Technological change across sectors
A major development since the TAR has been the inclusion in many top-down models of endogenous technological change. Using different approaches, modelling studies suggest that allowing for endogenous technological change may lead to substantial reductions in carbon prices as well as GDP costs, compared with most of the models in use at the time of the TAR (when technological change was assumed to be included in the baseline and largely independent of mitigation policies and action). Studies without induced technological change show that carbon prices rising to 20 to 80 US$/tCO2-eq by 2030 and 30 to 155 US$/tCO2-eq by 2050 are consistent with stabilization at around 550 ppm CO2-eq by 2100. For the same stabilization level, studies since TAR that take into account induced technological change lower these price ranges to 5 to 65 US$/tCO2eq in 2030 and 15 to 130 US$/tCO2-eq in 2050. The degree to which costs are reduced hinges critically on the assumptions about the returns from climate change mitigation R&D expenditures, spill-overs between sectors and regions, crowding-out of other R&D, and, in models including learning-by-doing, learning rates (high agreement, much evidence) [11.5].
Major technological shifts like carbon capture and storage, advanced renewables, advanced nuclear and hydrogen require a long transition as learning-by-doing accumulates and markets expand. Improvement of end-use efficiency therefore offers more important opportunities in the short term. This is illustrated by the relatively high share of the buildings and industry sector in the 2030 potentials (Table TS.17). Other options and sectors may play a more significant role in the second half of the century (see Chapter 3) (high agreement, much evidence) [11.6].

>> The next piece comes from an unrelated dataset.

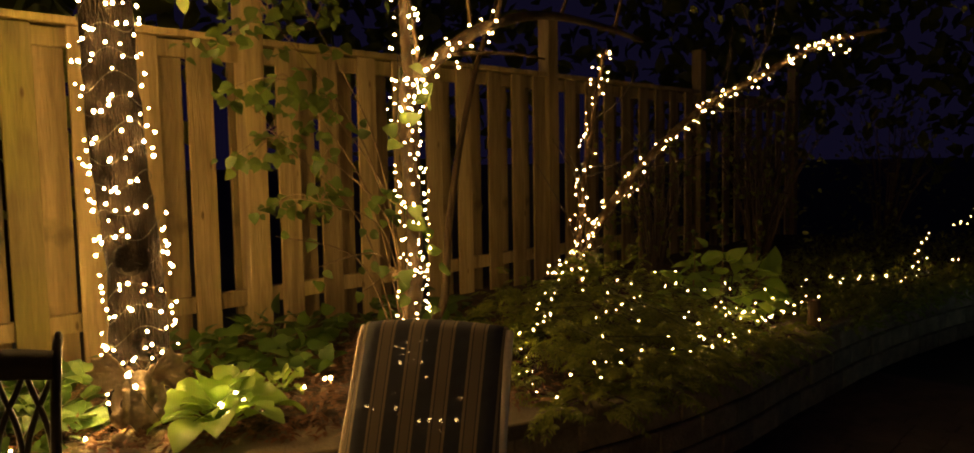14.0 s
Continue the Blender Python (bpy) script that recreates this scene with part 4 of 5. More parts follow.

Spill-over effects from mitigation in Annex I countries on Non-Annex I countries
Spill-over effects of mitigation from a cross-sectoral perspective are the effects of mitigation policies and measures in one country or group of countries on sectors in other countries. One aspect of spill-over is so-called ‘carbon leakage’: the increase in CO2 emissions outside the countries taking domestic measures divided by the emission reductions within these countries. The simple indicator of carbon leakage does not cover the complexity and range of effects, which include changes in the pattern and magnitude of global emissions. Modelling studies provide wide-ranging outcomes on carbon leakages depending on their assumptions regarding returns to scale, behaviour in the energy-intensive industry, trade elasticities and other factors. As in the TAR, the estimates of carbon leakage from implementation of the Kyoto Protocol are generally in the range of 5–20% by 2010. Empirical studies on the energy-intensive industries with exemptions under the EU Emission Trading Scheme (ETS) highlight that transport costs, local market conditions, product variety and incomplete information favour local production, and conclude that carbon leakage is unlikely to be substantial (medium agreement, medium evidence) [11.7].

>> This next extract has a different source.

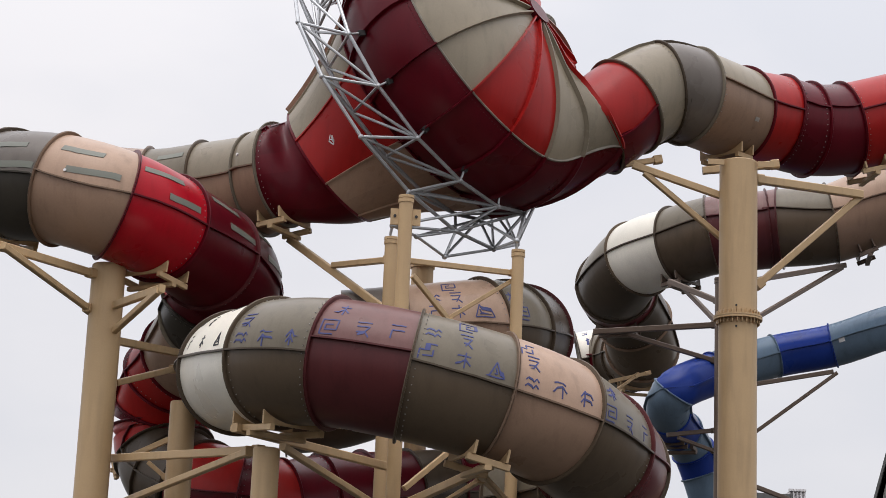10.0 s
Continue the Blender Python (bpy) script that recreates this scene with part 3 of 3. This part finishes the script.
bracket(ARM, [(-1.51, 49.59, 14.26), (1.10, 46.49, 11.76), (-0.39, 48.19, 13.32), (0.91, 46.10, 13.01)], line=line_a, s=1.0, span=0.4)
bracket(ARM, [(1.27, 44.44, 12.60), (3.75, 45.71, 12.75)], 0.1)
bracket(ARM, [(1.39, 44.51, 12.29), (2.34, 45.29, 11.41), (3.78, 45.73, 12.65), (2.03, 45.31, 11.40)], 0.1)
bracket(ARM, [(-2.08, 40.43, 8.08), (1.22, 44.92, 8.07), (-1.13, 40.52, 7.77), (1.02, 45.05, 7.16)])
bracket(ARM, [(2.92, 40.06, 7.52), (1.14, 45.04, 7.16), (2.75, 40.30, 7.37), (3.98, 46.46, 7.47)], line=line_b, s=8.02, span=0.45)
bracket(ARM, [(1.43, 45.17, 7.68), (2.48, 45.89, 8.71), (2.02, 45.60, 7.27), (2.80, 41.00, 7.36)], 0.1)
bracket(ARM, [(9.15, 70.50, 15.12), (10.58, 70.90, 15.58), (9.41, 70.40, 14.84), (10.17, 70.80, 15.47)], 0.1, line=line_s, s=12.7, span=0.3)
# arms on the rear column, coloured as steel in shade
SHADED = "shade-darkened steel bracket arms bolted to a column"
bracket(SHADED, [(9.58, 60.30, 16.31), (10.59, 57.69, 15.15), (9.94, 59.89, 16.03), (10.62, 57.83, 14.52)], 0.13, "brown steel", line_s, 7.0, span=0.35)
bracket(SHADED, [(7.12, 58.62, 14.28), (10.56, 57.84, 14.50), (8.09, 58.51, 14.24), (10.61, 58.06, 13.48)], 0.13, "brown steel", line_s, 10.0, span=0.5)
bracket(SHADED, [(15.59, 63.11, 17.81), (10.62, 57.58, 15.59), (15.51, 63.15, 17.74), (10.69, 57.91, 14.11)], 0.13, "brown steel", line_s, 2.55, span=0.3)
bracket(SHADED, [(13.97, 58.00, 13.34), (10.75, 58.19, 12.69), (14.08, 57.98, 13.31), (10.82, 58.50, 10.79)], 0.1, "brown steel")
bracket(SHADED, [(9.21, 58.08, 11.29), (10.68, 58.40, 11.55), (9.52, 58.04, 11.22), (10.71, 58.50, 10.94)], 0.1, "brown steel", line_u, 7.6, r=0.62, span=0.25)
bracket(SHADED, [(10.52, 57.45, 10.22), (13.76, 58.91, 9.44)], 0.1, "brown steel")


# ---- pale strips let into the upper shells ----
def strips(shells, line, which, near):
    for i in which:
        u, a, b = shells[i]
        ds, dg = {8: (0.12, 5), 10: (0.08, 4)}.get(i, (0.0, 0)) if near == 0 else (0.0, 2)
        for s0, s1, g in ((0.12 + ds, 0.62 + ds, 33 + dg), (0.34 + ds, 0.86 + ds, 8 + dg)):
            lo, hi = g - 3.6, g + 3.6
            if near == 180:
                lo, hi = 180 - hi, 180 - lo
            part("strip", *patch(line, a + (b - a) * s0, a + (b - a) * s1, R_TUBE, lo, hi), "strip", u, "grey-green strip")


strips(shells_a, line_a, (6, 7, 8, 9, 10, 11), 0)
strips(shells_a, line_a, (2,), 180)


# ---- painted marks on the patterned slide ----
def marks(shells, line, i, rows, ink="ink", size=0.31):
    u, a, b = shells[i]
    length = line.length(a, b)
    half_s, half_g = 0.82 * size / length / 2, math.degrees(1.05 * size / R_TUBE) / 2
    for kind, s, g in rows:
        verts, faces = [], []
        for pts in MARKS[kind]:
            v, f = stroke(line, a + (b - a) * (s - half_s), a + (b - a) * (s + half_s), g - half_g, g + half_g, R_TUBE, pts)
            faces += [tuple(q + len(verts) for q in p) for p in f]
            verts += v
        part("painted_mark", verts, faces, ink, u, "blue painted mark" if ink == "ink" else "black painted mark")


marks(shells_b, line_b, 2, [("hook", 0.19, 22), ("star", 0.53, 18), ("triangle", 0.85, 16), ("waves", 0.1, 46), ("knot", 0.44, 43), ("step", 0.7, 60)], "black ink", 0.27)
marks(shells_b, line_b, 3, [("waves", 0.2, 12), ("hill", 0.46, 11), ("tree", 0.76, 11), ("knot", 0.19, 31)])
marks(shells_b, line_b, 4, [("coil", 0.17, 24), ("knot", 0.51, 25), ("hook", 0.83, 28), ("star", 0.24, 46)])
marks(shells_b, line_b, 5, [("waves", 0.17, 34), ("step", 0.15, 14), ("coil", 0.49, 54), ("knot", 0.49, 33), ("star", 0.49, 13), ("triangle", 0.8, 11)])
marks(shells_b, line_b, 6, [("step", 0.14, 44), ("knot", 0.2, 28), ("waves", 0.2, 7), ("hill", 0.51, 9), ("tree", 0.81, 9)])
marks(shells_b, line_b, 7, [("tree", 0.19, 28), ("coil", 0.14, 6), ("knot", 0.46, 6), ("hook", 0.81, 8)])
marks(shells_g, line_g, 1, [("coil", 0.54, 51), ("knot", 0.61, 31), ("waves", 0.36, 31), ("star", 0.61, 13), ("triangle", 0.83, 13), ("hook", 0.34, 14)])
marks(shells_g, line_g, 2, [("star", 0.2, 32), ("coil", 0.25, 14)])
marks(shells_s, line_s, 14, [("star", 0.5, 150), ("waves", 0.6, 125)])


# ---- buildings beyond ----
FAR = [(16.26, 92.69, 14.63), (20.43, 91.84, 14.72), (20.35, 91.33, 14.82), (21.04, 91.17, 14.83)]
hall = thing("building", "long grey stone building with a parapet beyond the slides", "building", at=(FAR[0][0], FAR[0][1], 0))
part("wall", *block(FAR[0][0], FAR[1][0] - 0.1, FAR[0][1], FAR[0][1] + 12, 0.01, FAR[0][2] - 0.25), "stone", hall, smooth=False)
part("parapet", *block(FAR[0][0] - 0.1, FAR[1][0], FAR[0][1] - 0.12, FAR[0][1] + 12.1, FAR[0][2] - 0.25, FAR[0][2]), "slates", hall, smooth=False)
part("roof_turret", *block(FAR[2][0], FAR[3][0], FAR[0][1] + 0.3, FAR[0][1] + 2.2, FAR[1][2] - 1, FAR[2][2]), "lattice", hall, "pale latticed box", smooth=False)
for k in range(5):
    x = FAR[2][0] + (FAR[3][0] - FAR[2][0]) * k / 4
    part("lattice_bar", *block(x - 0.03, x + 0.03, FAR[0][1] + 0.2, FAR[0][1] + 0.29, FAR[1][2] - 1, FAR[2][2] + 0.05), "lattice", hall, smooth=False)
part("top_rail", *block(FAR[2][0] - 0.05, FAR[3][0] + 0.05, FAR[0][1] + 0.15, FAR[0][1] + 0.3, FAR[2][2], FAR[2][2] + 0.1), "lattice", hall, smooth=False)
EDGE = [(18.32, 68.71, 12.85), (17.88, 69.07, 11.28)]
gx, gy, gz = EDGE[0]
run = (EDGE[0][0] - EDGE[1][0]) / (EDGE[0][2] - EDGE[1][2])
house = thing("house", "pale walled house with a steep slate roof", "house", at=(gx, gy, 0))
ridge = (gx + 3 * run, gz + 3.0)
low = (gx - 4 * run, gz - 4.0)
wide = 2 * (ridge[0] - low[0])


def away(places):
    """Lets the house run straight away from the viewer."""
    return [(x + (y - gy) * gx / gy, y, z) for x, y, z in places]


part("wall", away([(low[0] + 0.4, gy + 0.3, 0.01), (low[0] + wide - 0.4, gy + 0.3, 0.01), (low[0] + wide - 0.4, gy + 0.3, low[1]), (ridge[0], gy + 0.3, ridge[1] - 0.4), (low[0] + 0.4, gy + 0.3, low[1]),
                   (low[0] + 0.4, gy + 9, 0.01), (low[0] + wide - 0.4, gy + 9, 0.01), (low[0] + wide - 0.4, gy + 9, low[1]), (ridge[0], gy + 9, ridge[1] - 0.4), (low[0] + 0.4, gy + 9, low[1])]),
     [(0, 1, 2, 3, 4), (9, 8, 7, 6, 5), (0, 5, 6, 1), (1, 6, 7, 2), (2, 7, 8, 3), (3, 8, 9, 4), (4, 9, 5, 0)], "stone", house, smooth=False)
for sgn in (0, 1):
    x0 = low[0] + sgn * wide
    part("roof_slope", away([(x0, gy, low[1]), (ridge[0], gy, ridge[1]), (ridge[0], gy + 9.3, ridge[1]), (x0, gy + 9.3, low[1]), (x0, gy, low[1] - 0.3), (ridge[0], gy, ridge[1] - 0.3), (ridge[0], gy + 9.3, ridge[1] - 0.3), (x0, gy + 9.3, low[1] - 0.3)]),
         [(0, 1, 2, 3), (7, 6, 5, 4), (0, 4, 5, 1), (2, 6, 7, 3), (0, 3, 7, 4)], "slates", house, smooth=False)


# ---- small fittings: pale plugs, maker's stickers, a scuff on the funnel ----
def plug(shells, line, i, s, ang):
    u, a, b = shells[i]
    c = on_tube(line, a + (b - a) * s, ang, R_TUBE)
    o = line.at(a + (b - a) * s)[0]
    d = (c - o).normalized()
    part("plug", *rod(c - 0.01 * d, c + 0.03 * d, 0.035, 10), "lattice", u, "small pale plug")


plug(shells_a, line_a, 8, 0.47, 11)
plug(shells_a, line_a, 0, 0.3, 167)
u, a, b = shells_e[3]
part("sticker", *patch(line_e, a + (b - a) * 0.64, a + (b - a) * 0.71, R_TUBE, -27, -22), "stone", u, "worn pale sticker")
u, a, b = shells_u[1]
part("sticker", *patch(line_u, a + (b - a) * 0.84, a + (b - a) * 0.9, 0.62, 180, 192), "lattice", u, "worn pale sticker")


def pod_mark(rows, width=0.03):
    """Pale scratches on the funnel."""
    verts, faces = [], []
    for (p0, v0), (p1, v1) in zip(rows, rows[1:]):
        c = pod_place(np.linspace(p0, p1, 5), np.linspace(v0, v1, 5))
        for i in range(5):
            t = c[min(i + 1, 4)] - c[max(i - 1, 0)]
            out_w = POD_N * 0.9 - POD_H * 0.45
            sd = np.cross(t / np.linalg.norm(t), out_w)
            q = c[i] + 0.03 * out_w
            verts += [tuple(q + width / 2 * sd), tuple(q - width / 2 * sd), tuple(q - width / 2 * sd - 0.05 * out_w), tuple(q + width / 2 * sd - 0.05 * out_w)]
        k = len(verts) - 20
        for i in range(4):
            e = k + 4 * i
            faces += [(e + j, e + (j + 1) % 4, e + 4 + (j + 1) % 4, e + 4 + j) for j in range(4)]
    part("scuff", verts, faces, "lattice", pod, "pale scratched scuff", smooth=False)


pod_mark([(-19, 1.44), (-16, 1.475), (-12, 1.46), (-14.5, 1.44), (-17, 1.465)], 0.012)
pod_mark([(-18, 1.435), (-14, 1.45)], 0.03)

# bolt heads along the seam of the pod
for v, off in ((seam, 0.016), (None, 0.02)):
    psi = np.linspace(-90, 120, 130)
    vv = (seam(psi) + off) if v else np.full(psi.shape, 1.0 - off)
    verts, faces = [], []
    for c in pod_place(psi, vv):
        d = (c - POD_C) / np.linalg.norm(c - POD_C)
        v2, f2 = rod(c - 0.01 * d, c + 0.015 * d, 0.012, 6)
        faces += [tuple(q + len(verts) for q in p) for p in f2]
        verts += v2
    part("bolt_row", verts, faces, "wine", pod, kind="stuff")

Effects of existing mitigation actions on competitiveness have been studied. The empirical evidence seems to indicate that losses of competitiveness in countries implementing Kyoto are not significant, confirming a finding in the TAR. The potential beneficial effect of technology transfer to developing countries arising from technological development brought about by Annex I action may be substantial for energy-intensive industries, but has not so far been quantified in a reliable manner (medium agreement, low evidence) [11.7].
Perhaps one of the most important ways in which spill-overs from mitigation actions in one region affect others is through the effect on world fossil fuel prices. When a region reduces its fossil fuel demand because of mitigation policy, it will reduce the world demand for that commodity and so put downward pressure on the prices. Depending on the response of the fossil fuel producers, oil, gas or coal prices may fall, leading to loss of revenues by the producers, and lower costs of imports for the consumers. As in the TAR, nearly all modelling studies that have been reviewed show more pronounced adverse effects on oil-producing countries than on most Annex I countries that are taking the abatement measures. Oil-price protection strategies may limit income losses in the oil-producing countries (high agreement, limited evidence) [11.7].